Brussels-based WFA is a global association for multinational marketers and national advertiser associations. Its membership is made up of over 120 of top brands and national associations in more than 60 markets.
”The lived experiences of women in our industry are consistently poorer than the lived experiences of men in most countries surveyed and this is more often than not compounded by a gender pay gap particularly for women in more senior roles”, the report says.
A third of total respondents (33%) currently report feeling stressed and anxious at work.
”The most reported forms of discrimination are on basis of age, followed by family status and then gender. Often, combining these characteristics the groups feeling the most discrimination are younger or older women with care-giving responsibilities.”
40% of women say family status can hinder one’s career. 36% of respondents agree age can hinder one’s career.
Women score lower on the Inclusion Index with women 61% versus men 69%.
“Experiences of ethnic minorities are notably poorer than their ethnic majority counterparts and this reduces sense of belonging and career progression; Indications are that people with disabilities are under-represented in the industry.

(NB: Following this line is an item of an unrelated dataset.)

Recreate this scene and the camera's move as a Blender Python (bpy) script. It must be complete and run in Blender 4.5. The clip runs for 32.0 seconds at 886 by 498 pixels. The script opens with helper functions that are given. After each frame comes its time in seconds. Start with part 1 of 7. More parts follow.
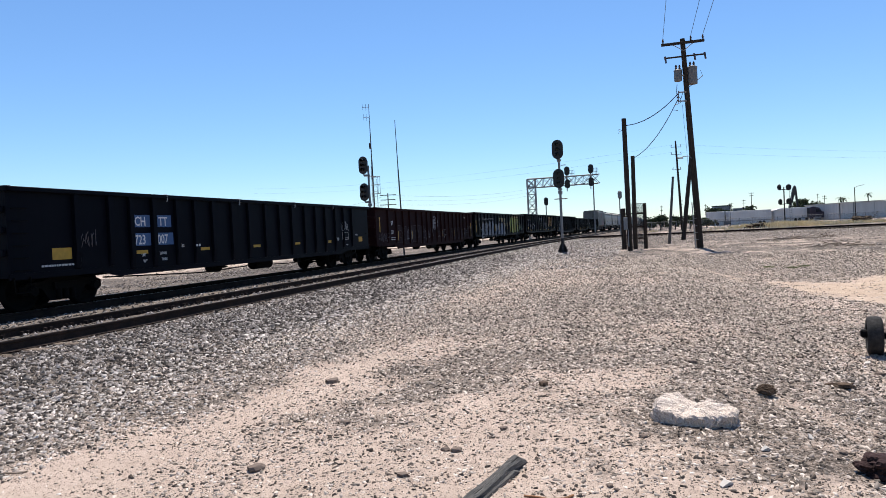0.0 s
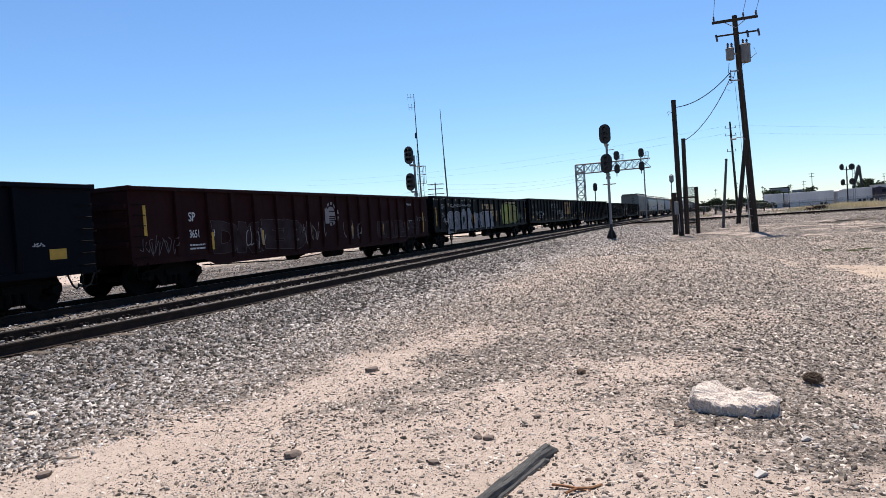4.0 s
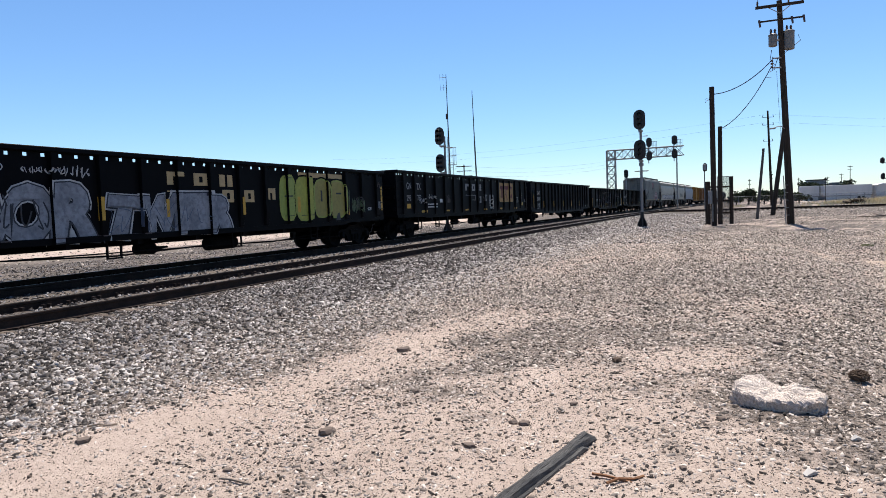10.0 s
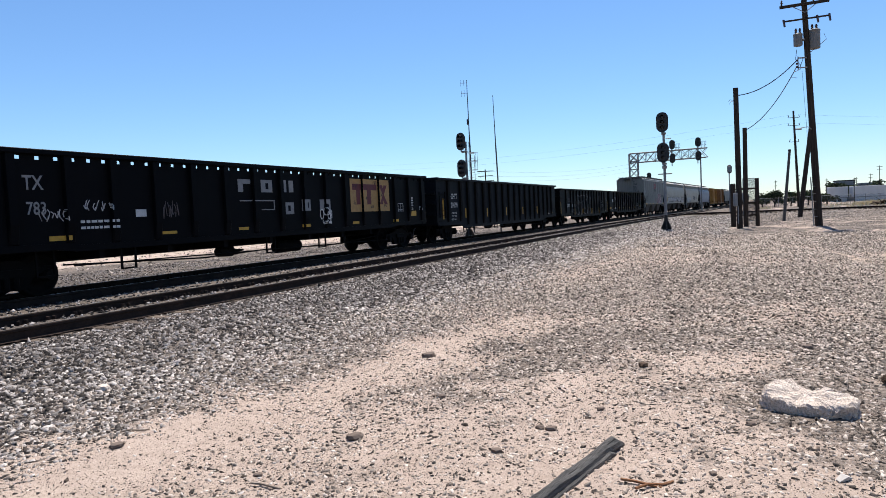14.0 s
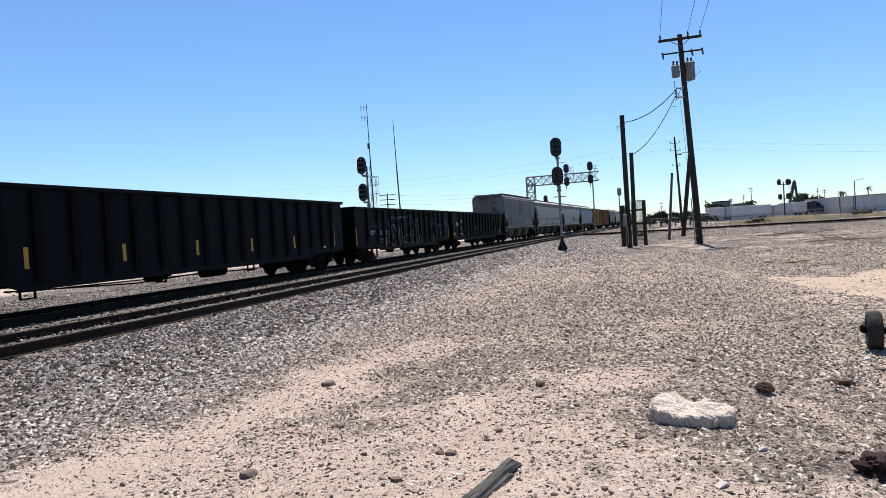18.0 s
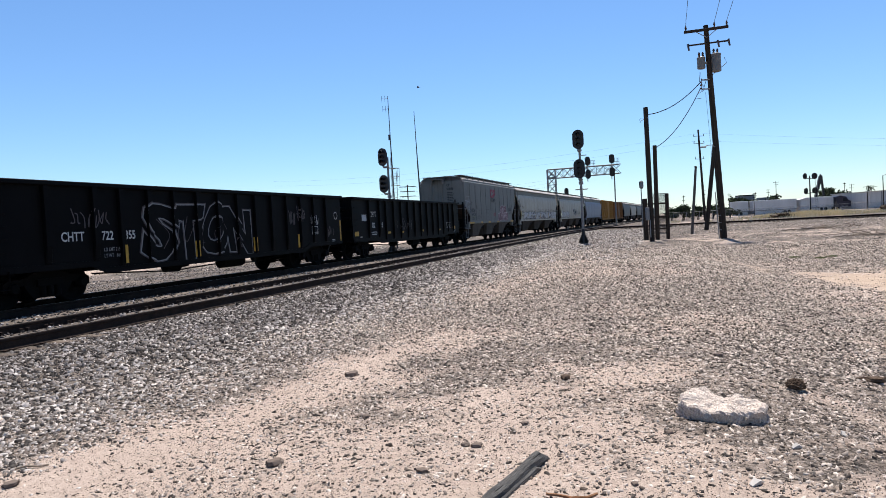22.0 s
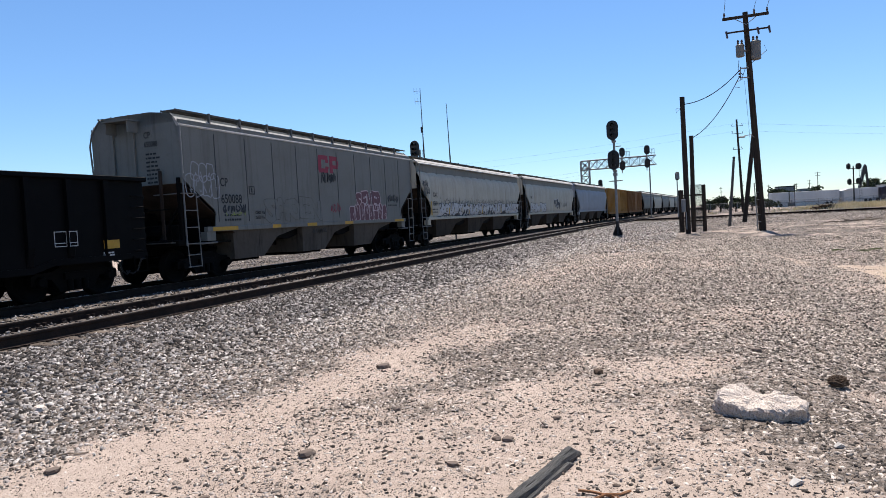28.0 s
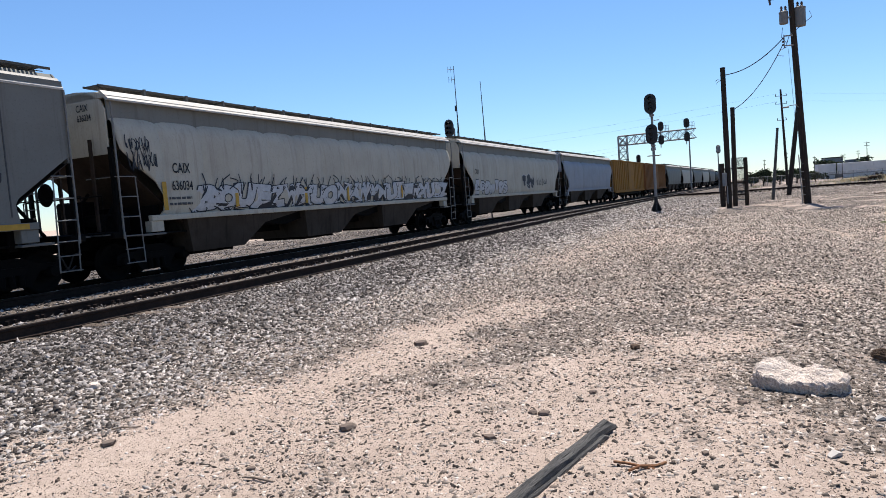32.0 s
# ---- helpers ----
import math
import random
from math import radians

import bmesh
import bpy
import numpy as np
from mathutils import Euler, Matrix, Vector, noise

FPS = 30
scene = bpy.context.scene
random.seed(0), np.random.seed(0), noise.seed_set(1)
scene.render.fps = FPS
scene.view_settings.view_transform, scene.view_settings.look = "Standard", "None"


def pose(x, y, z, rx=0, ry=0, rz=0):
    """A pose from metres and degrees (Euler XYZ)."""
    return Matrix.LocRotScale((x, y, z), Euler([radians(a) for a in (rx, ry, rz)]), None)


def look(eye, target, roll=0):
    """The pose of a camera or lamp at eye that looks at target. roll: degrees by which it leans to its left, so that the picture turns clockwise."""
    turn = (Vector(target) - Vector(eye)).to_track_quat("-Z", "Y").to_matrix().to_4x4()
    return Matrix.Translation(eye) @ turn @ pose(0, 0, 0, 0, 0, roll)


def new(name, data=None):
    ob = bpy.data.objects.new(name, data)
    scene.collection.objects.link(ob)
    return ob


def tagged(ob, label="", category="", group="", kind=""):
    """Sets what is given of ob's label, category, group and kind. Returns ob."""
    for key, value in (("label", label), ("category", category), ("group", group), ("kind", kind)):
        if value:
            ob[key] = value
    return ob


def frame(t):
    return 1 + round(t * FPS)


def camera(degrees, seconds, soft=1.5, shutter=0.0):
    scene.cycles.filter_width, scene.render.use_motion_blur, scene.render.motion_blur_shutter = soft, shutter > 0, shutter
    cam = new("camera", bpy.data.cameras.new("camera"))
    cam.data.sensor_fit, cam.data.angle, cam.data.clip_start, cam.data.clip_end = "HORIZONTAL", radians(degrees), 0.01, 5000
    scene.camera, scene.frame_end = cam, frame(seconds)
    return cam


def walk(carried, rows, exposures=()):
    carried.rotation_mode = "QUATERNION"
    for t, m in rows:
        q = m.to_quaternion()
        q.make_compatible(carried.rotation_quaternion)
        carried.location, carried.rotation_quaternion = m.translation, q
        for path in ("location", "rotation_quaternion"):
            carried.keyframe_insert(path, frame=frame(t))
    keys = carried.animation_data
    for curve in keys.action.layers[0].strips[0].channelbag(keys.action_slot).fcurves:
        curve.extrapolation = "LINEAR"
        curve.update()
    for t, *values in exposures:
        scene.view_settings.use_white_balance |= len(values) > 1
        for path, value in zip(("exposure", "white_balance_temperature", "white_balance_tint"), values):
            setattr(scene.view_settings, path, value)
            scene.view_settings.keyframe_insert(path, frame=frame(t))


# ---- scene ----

A high proportion (71%) who identify as disabled report mental/cognitive disabilities but relatively few (44%) inform their employer.”
Concerning careers, just 43% agree that the best opportunities go to the most deserving employees. ”And with ethnic majority males often proportionately overrepresented in industry leadership positions, driving progress on DEI can be slow. Not necessarily on account of self-interest but by a potential lack of understanding or motivation to challenge the status quo, which, looking at our data, does work well for so many.”
The report concludes that being diverse and inclusive is not just the right thing to do, it is also good for the bottom line. In an industry vying for talent with big tech platforms.
”Diverse teams are better equipped with the insights to understand how best to market to a diverse consumer base.”